Per quanto riguarda la conoscenza, in teoria le intelligenze artificiali dovrebbero giocarsela alla pari con un insegnante in carne ed ossa. Ma hanno carisma e scioltezza? Un insegnamento di qualità parte anche da una buona interazione sociale. Che è poi il motivo per cui le lezioni dal vivo piacciono più di quelle a distanza. Quanto si può essere gratificante interagire con un software, con un algoritmo a forma di volto parlante? La riduzione della socialità durante la pandemia ha già compromesso il benessere mentale delle persone, in particolare quello dei più giovani, che hanno bisogno (anche) di una scuola vis a vis per costruire la propria identità.
Inoltre, l’insegnamento attraverso intelligenza artificiale presenta limiti strutturali. Per esempio, l’essere legato a una tecnologia che prevede uno schermo e un collegamento a una rete elettrica. In teoria, basterebbe una caduta a terra oppure un black-out per interrompere una lezione. È noto, invece, che gli insegnanti in carne ed ossa non si spengono e non si rompono.
Intelligenza artificiale per insegnare a scuola – È il futuro oppure è meglio di niente?

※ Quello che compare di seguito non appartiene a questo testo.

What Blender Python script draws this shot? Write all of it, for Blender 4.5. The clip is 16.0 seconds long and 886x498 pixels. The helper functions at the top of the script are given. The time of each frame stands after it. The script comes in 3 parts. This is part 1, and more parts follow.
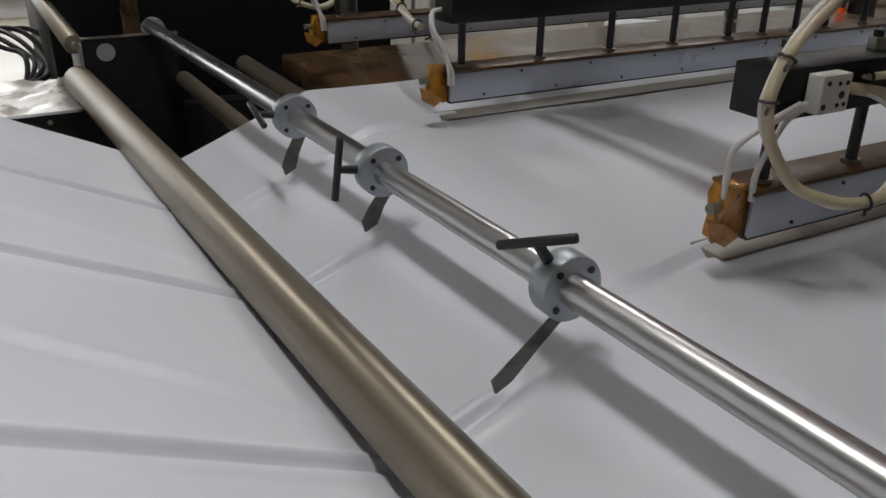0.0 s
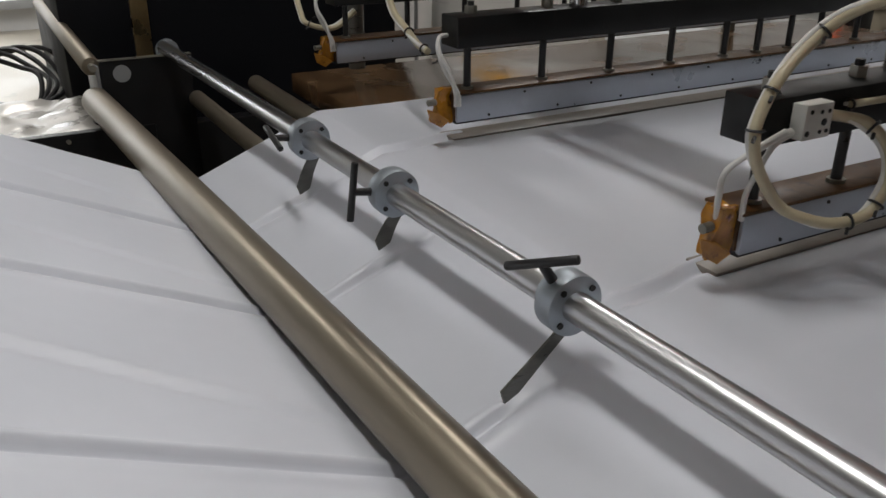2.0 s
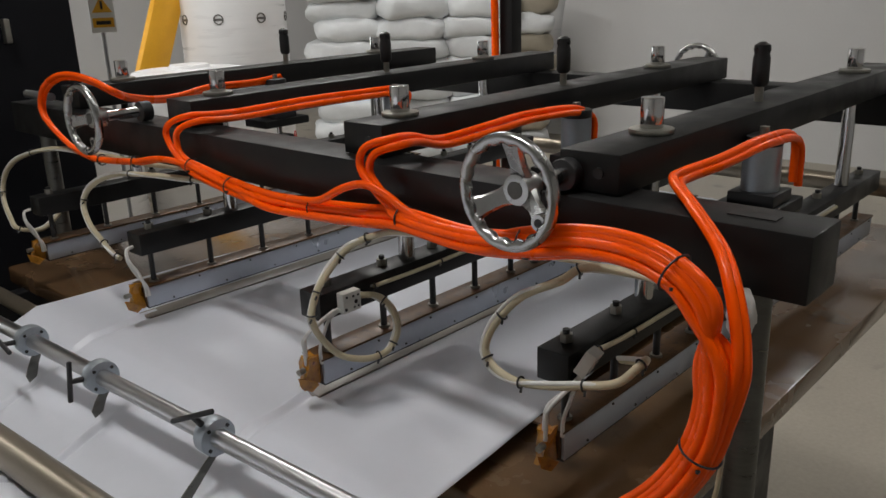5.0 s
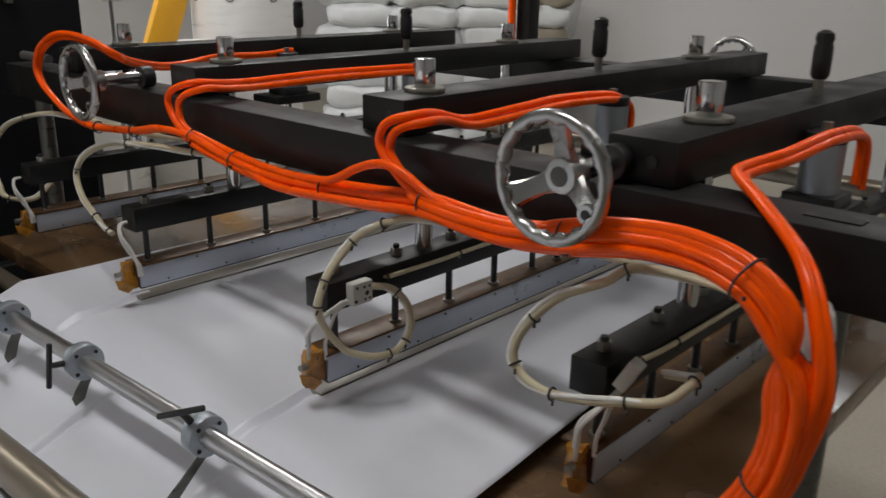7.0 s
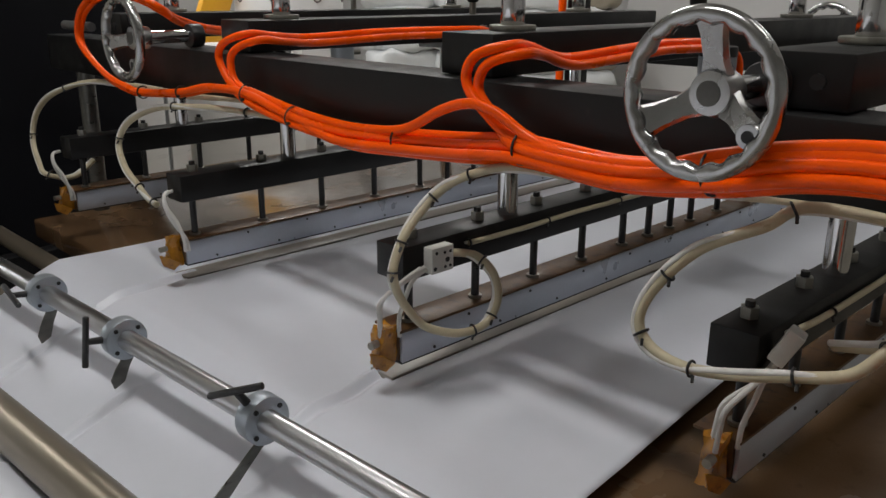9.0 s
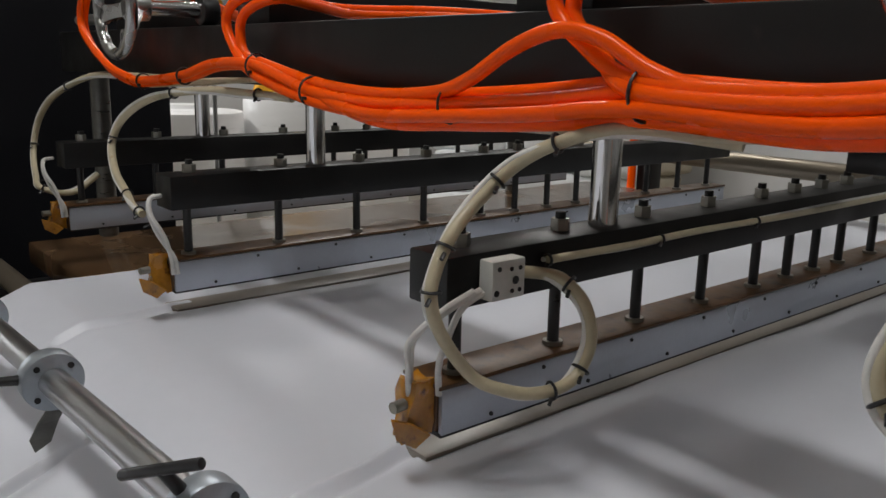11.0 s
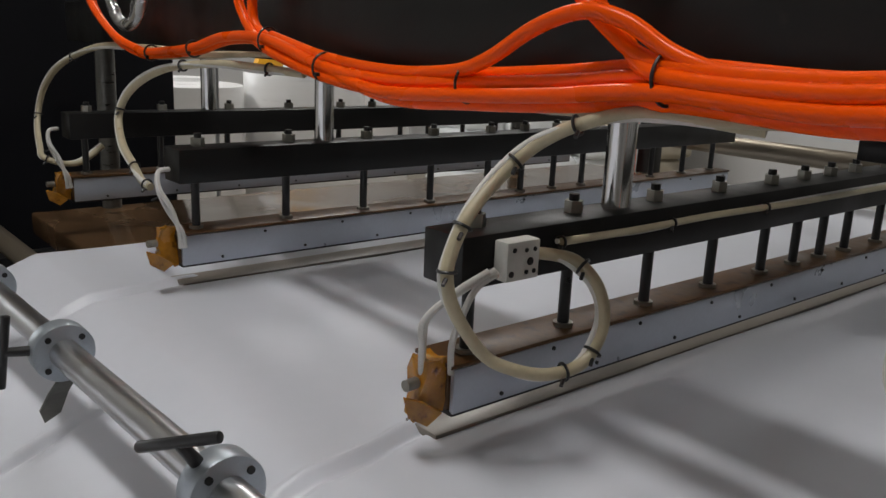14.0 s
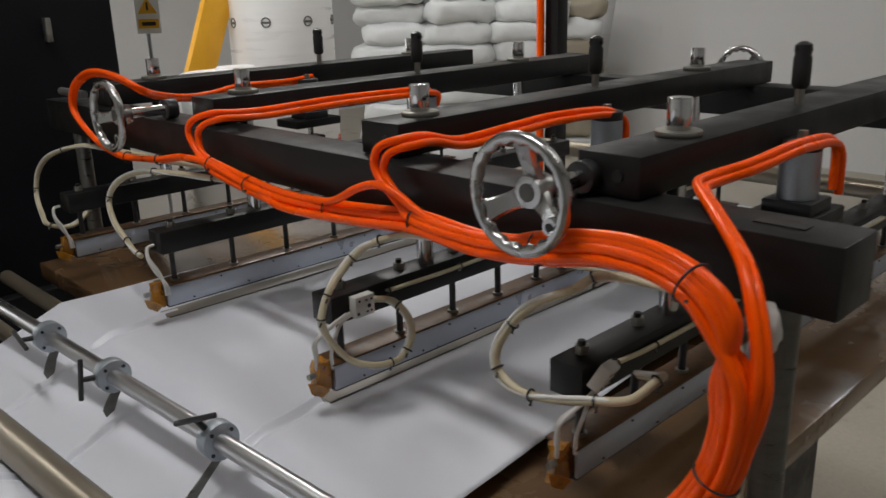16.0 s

Insegnare con le intelligenze artificiali presenta anche alcuni lati positivi. Un supplente digitale potrebbe essere un buon supporto per l’insegnante “umano” e aiutare gli studenti a ripetere i concetti fondamentali di ogni lezione. Nonostante resti una interazione digitale, potrebbe risultare più immediata e rapida del consultare il libro. Ripetere in questo modo potrebbe persino rivelarsi più efficace del previsto. La memoria auditiva, infatti, è più forte di quella visiva. È uno dei motivi per cui le certe persone preferiscono i podcast oppure gli audiolibri anziché leggere.
Senza contare che gli Avateacher potrebbero effettivamente aiutare quei paesi in cui c’è grande penuria di insegnanti. Sono più economici di questi ultimi, ma possiedono lo stesso un certo grado di adattabilità alle esigenze degli studenti. Quindi non andrebbero scartati a priori.
Negli ultimi tempi l’impiego del digitale a scopi educativi e lavorativi è molto aumentato. Persino in un settore tradizionalista come quello della scuola e dell’università, le lezioni a distanza sono un prassi quasi ovunque. Anche gli avatar virtuali sono un dato di fatto. È presto per dire che gli Avateacher sostituiranno del tutto gli insegnanti “classici”, ma è certo che il futuro della scuola (così come quello dell’intera società) si farà sempre più virtuale. Che ci piaccia oppure no.